━━ Recorded data ━━

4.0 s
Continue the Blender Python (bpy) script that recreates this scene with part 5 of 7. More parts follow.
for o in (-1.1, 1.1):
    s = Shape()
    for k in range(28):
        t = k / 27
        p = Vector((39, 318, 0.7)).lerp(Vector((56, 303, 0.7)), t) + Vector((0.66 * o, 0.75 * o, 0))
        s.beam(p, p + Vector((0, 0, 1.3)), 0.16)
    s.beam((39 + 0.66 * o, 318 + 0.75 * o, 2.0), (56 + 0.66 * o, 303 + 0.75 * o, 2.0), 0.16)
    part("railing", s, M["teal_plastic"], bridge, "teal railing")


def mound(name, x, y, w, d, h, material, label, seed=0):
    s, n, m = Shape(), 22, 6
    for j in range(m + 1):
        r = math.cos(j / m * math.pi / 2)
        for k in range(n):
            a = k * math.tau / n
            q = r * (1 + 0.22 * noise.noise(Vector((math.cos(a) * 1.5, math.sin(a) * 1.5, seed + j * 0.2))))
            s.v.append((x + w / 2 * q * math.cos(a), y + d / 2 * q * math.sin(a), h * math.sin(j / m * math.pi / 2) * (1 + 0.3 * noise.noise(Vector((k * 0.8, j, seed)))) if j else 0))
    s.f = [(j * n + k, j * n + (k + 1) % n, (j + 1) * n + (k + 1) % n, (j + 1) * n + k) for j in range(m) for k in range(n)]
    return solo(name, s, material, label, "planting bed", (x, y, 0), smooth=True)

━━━

- [Task statement]: Return the listing above word for word.

- [Solution to this task]:
4.0 s
Continue the Blender Python (bpy) script that recreates this scene with part 5 of 7. More parts follow.
for o in (-1.1, 1.1):
    s = Shape()
    for k in range(28):
        t = k / 27
        p = Vector((39, 318, 0.7)).lerp(Vector((56, 303, 0.7)), t) + Vector((0.66 * o, 0.75 * o, 0))
        s.beam(p, p + Vector((0, 0, 1.3)), 0.16)
    s.beam((39 + 0.66 * o, 318 + 0.75 * o, 2.0), (56 + 0.66 * o, 303 + 0.75 * o, 2.0), 0.16)
    part("railing", s, M["teal_plastic"], bridge, "teal railing")


def mound(name, x, y, w, d, h, material, label, seed=0):
    s, n, m = Shape(), 22, 6
    for j in range(m + 1):
        r = math.cos(j / m * math.pi / 2)
        for k in range(n):
            a = k * math.tau / n
            q = r * (1 + 0.22 * noise.noise(Vector((math.cos(a) * 1.5, math.sin(a) * 1.5, seed + j * 0.2))))
            s.v.append((x + w / 2 * q * math.cos(a), y + d / 2 * q * math.sin(a), h * math.sin(j / m * math.pi / 2) * (1 + 0.3 * noise.noise(Vector((k * 0.8, j, seed)))) if j else 0))
    s.f = [(j * n + k, j * n + (k + 1) % n, (j + 1) * n + (k + 1) % n, (j + 1) * n + k) for j in range(m) for k in range(n)]
    return solo(name, s, material, label, "planting bed", (x, y, 0), smooth=True)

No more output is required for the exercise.